El afinador de fuentes (Capítulo 62)

Interior de una prisión del siglo XIX.

Interior de una prisión del siglo XIX.

El día de la cita Jacobo se presentó en la prisión. Le trasladaron por corredores y galerías hasta una luminosa habitación con dos sillas bien tapizadas y, aparentemente, muy mullidas. Las dos camas se veían limpias y la manta de buen paño. “Está infinitamente mejor que el calabozo en el que me metieron a mí”, se dijo.

Unos minutos después se oyó un ruido metálico y apareció el marqués conducido por un funcionario.

Estaba muy demacrado. Tenía la piel amarillenta y opaca, y un brillo apagado en los ojos. Jacobo se levantó, pero como vio que el marqués no le tendía la mano, tampoco él lo hizo.

Una vez que el preso se sentó en una silla, lo hizo Jacobo en la otra.

Después de unos segundos de silencio, el marqués lo miró a los ojos y dijo:

–¿Se preguntará usted para qué le he pedido que venga a verme, verdad?

–Pues lo cierto es que sí.

–No crea que quiero pedirle nada, sino decirle las palabras que llevo mucho tiempo meditando.

–Pues suéltelas.

–Lo primero que quiero decirle es que me han diagnosticado una enfermedad en el hígado y los médicos no me dan más allá de tres meses de vida.

Jacobo se quedó sorprendido. Iba a decir “lo siento”, pero ni le salió ni creyó que el marqués lo considerara más que una respuesta protocolaria, y nada más impropio en una prisión que el protocolo social.

–Lo que quiero decirle es lo siguiente: seguro que porque usted ocupa el sillón de mi despacho y mi mesa y se pasea como dueño por mis bodegas y mis viñas cree que me ha vencido, que ha vencido al marqués de San Juan de Aliaga, el amo de su padre mientras trabajó conmigo hasta que lo eché a la calle como un perro. Pues bien, sepa usted que no me ha vencido a mí, sino que he sido yo quien lo ha derrotado a usted. Nadie puede presumir de victoria si ha perdido el corazón en la batalla y usted ha perdido, no uno, sino dos corazones: el suyo y el de mi hija, a la que usted ha amado siempre, pero que jamás conseguirá hacer suya porque yo decidí que fuera de otro. Ya sabe usted que hace unos meses tuvo un hijo. Desde que lo supe no pensé en otra cosa sino en decirle lo que le estoy diciendo. Ese niño, mi nieto, es mi victoria definitiva. En nuestra guerra, yo gano y usted pierde.

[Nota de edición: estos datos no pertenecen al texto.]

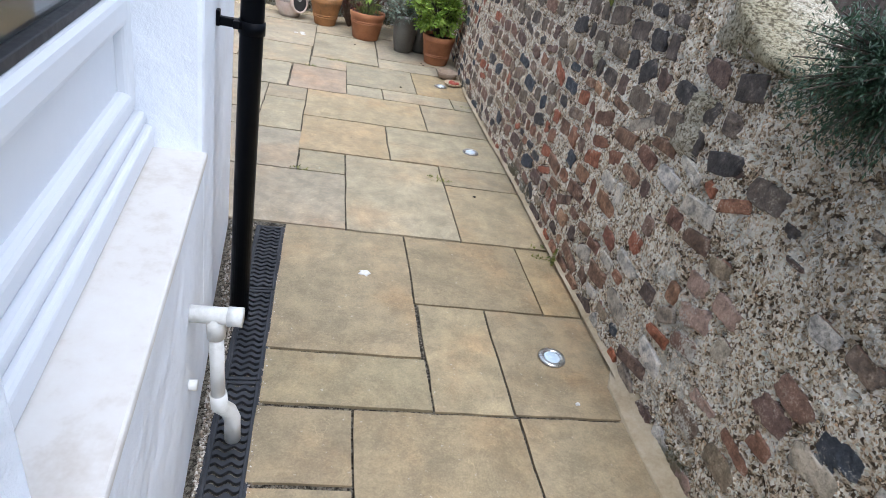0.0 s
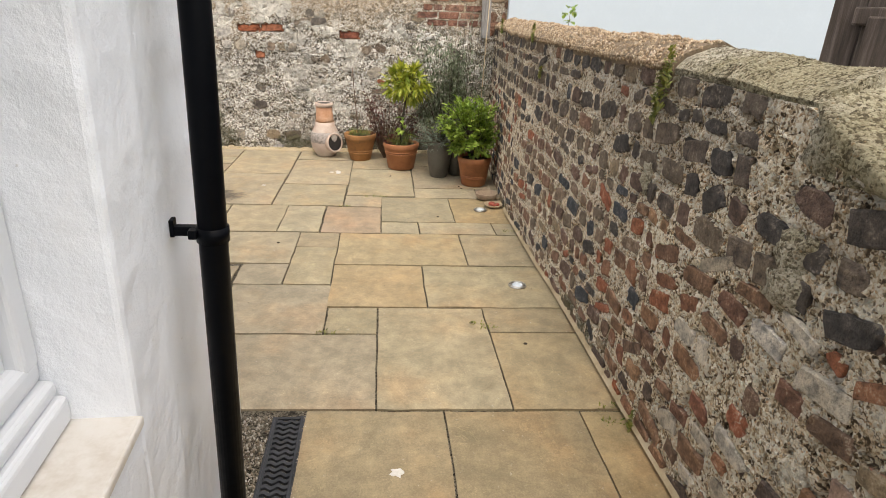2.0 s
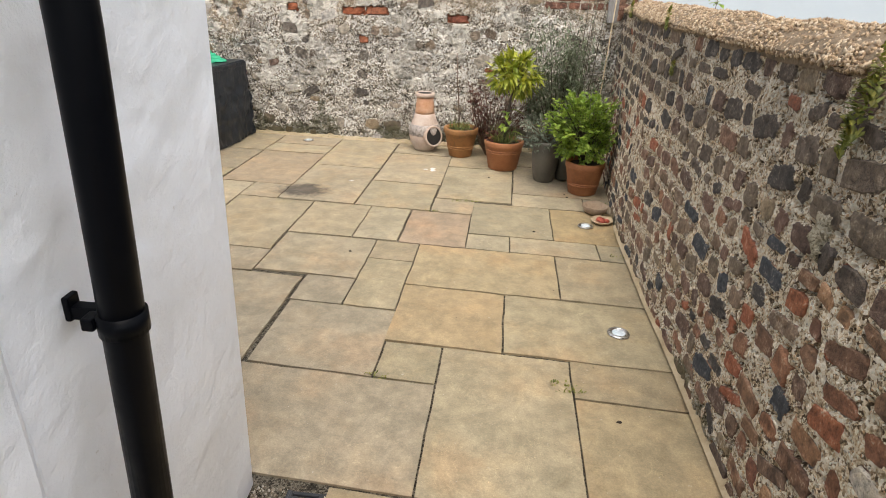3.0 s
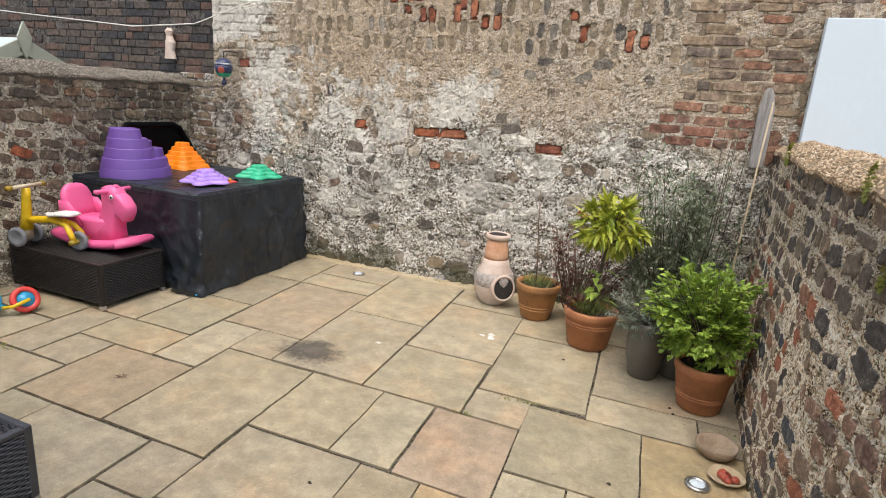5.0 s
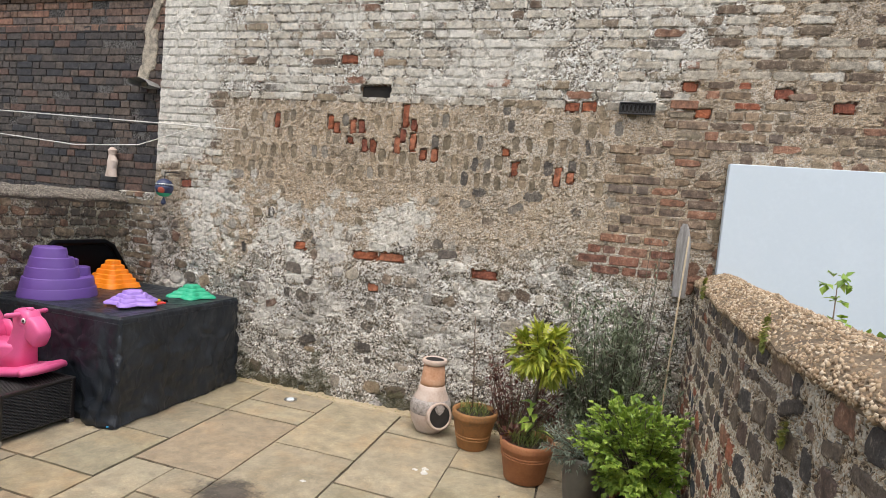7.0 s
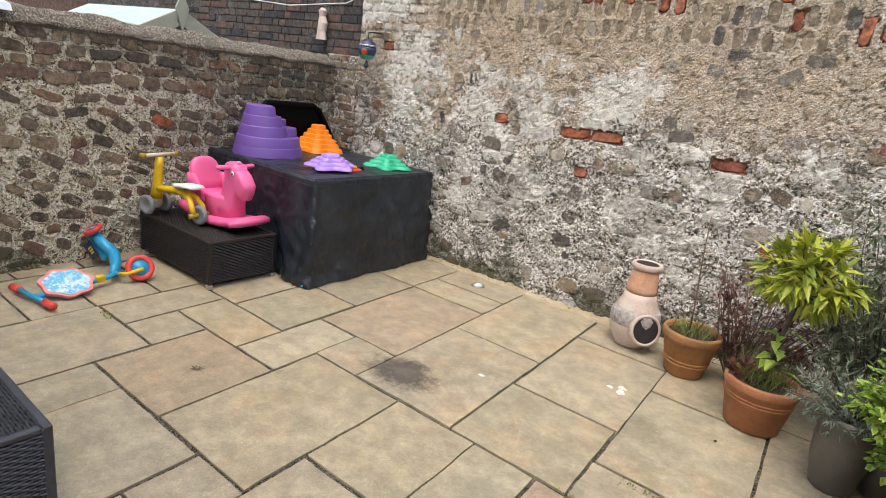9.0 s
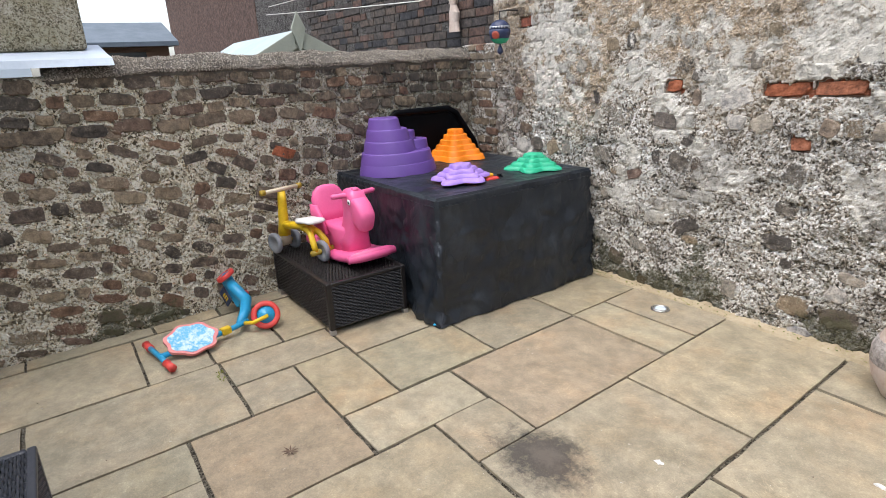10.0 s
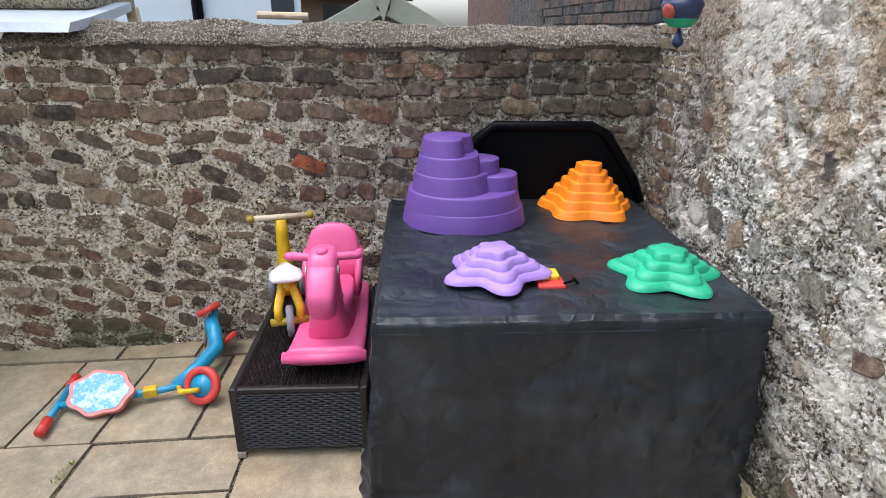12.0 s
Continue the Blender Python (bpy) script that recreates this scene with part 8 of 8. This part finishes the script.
splat("white_scrap", -1.03, 5.98, 0.022, M_LITTER, "small white scrap on the flags", "scrap")
splat("white_scrap", 0.3, 2.42, 0.03, M_LITTER, "small white scrap on the flags", "scrap")
splat("white_pebble", 1.1, 1.72, 0.01, M_LITTER, "small white pebble on the flags", "pebble")
for k in range(5):
    splat("white_stain", -0.42 + rng.uniform(-0.07, 0.07), 6.5 + rng.uniform(-0.05, 0.05), rng.uniform(0.01, 0.028), M_LITTER, "white droppings dried on a flag", "stain")
for x, y in ((0.12, 6.38), (0.78, 6.06), (0.8, 6.0), (-0.6, 4.6), (0.55, 5.2), (0.93, 3.3)):
    splat("dark_crumb", x, y, 0.011, M_SOIL, "crumb of dark soil on the flags", "crumb")
sprig = Leaves()
for k in range(9):
    a = 2 * math.pi * k / 9
    sprig.leaf((-2.0, 4.86, 0.006), (math.cos(a), math.sin(a), 0.1), 0.04, 0.008, 0.0)
tagged(sprig.close("dry_sprig", M_TWIG, None, "tiny dry brown sprig on the flags"), category="sprig")
joint = Leaves()
for x, y in ((0.72, 3.5), (0.74, 3.46), (0.05, 5.72), (-0.25, 5.43), (-0.1, 3.4), (1.2, 2.7), (1.22, 2.8), (1.1, 4.9), (-2.85, 4.8), (-0.05, 5.7), (1.1, 5.9), (1.08, 6.4)):
    for k in range(22):
        joint.leaf((x + rng.uniform(-0.06, 0.06), y + rng.uniform(-0.02, 0.02), -0.003), (rng.uniform(-1, 1), rng.uniform(-1, 1), 0.7), rng.uniform(0.012, 0.026), 0.007)
tagged(joint.close("joint_weeds", L_WEED, None, "tiny weeds growing in the paving joints", ), category="weeds", kind="stuff")
lv = Leaves()
for k in range(420):
    s = rng.uniform(0.0, 4.8)
    lv.leaf(face_b.at(s, rng.uniform(0.0, 0.03), rng.uniform(0.015, 0.06)), (rng.uniform(-1, 1), -0.4, rng.uniform(0.3, 1)), rng.uniform(0.012, 0.03), 0.009)
tagged(lv.close("moss_and_weeds", L_WEED, None, "moss and tiny weeds along the foot of the wall"), category="weeds", kind="stuff")
crumbs = [(rng.uniform(-3.6, 1.1), rng.uniform(3.0, 7.3), 0.003) for _ in range(260)] + [(rng.uniform(0.85, 1.1), rng.uniform(5.9, 6.9), 0.004) for _ in range(160)]
tagged(pebble_heap("grit", crumbs, M_GRAVEL, None, "scattered grit and crumbs on the flags", 0.0015, 0.0045), category="grit")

Jacobo oía estas palabras sin dar la impresión de estar afectado por el odio y el resentimiento que trasminaban.

–Marqués –contestó–, nunca he tenido nuestra relación como una guerra, por lo que no puedo considerarme vencido. Quien sí le ha vencido a usted es el rencor, que…

–Se equivoca –le interrumpió el marqués–, yo no siento rencor hacia usted. Ya no. Después de decirle lo que le he dicho, mi odio hacia usted ha desaparecido para siempre y moriré en paz.

Jacobo se levantó. Antes de salir se volvió y le dijo:

–Se equivoca, marqués. Conociéndolo como lo conozco sé que usted morirá lleno de rencor hacia mí… De rencor y de rabia.Un funcionario cerró la puerta y Jacobo se marchó de la prisión.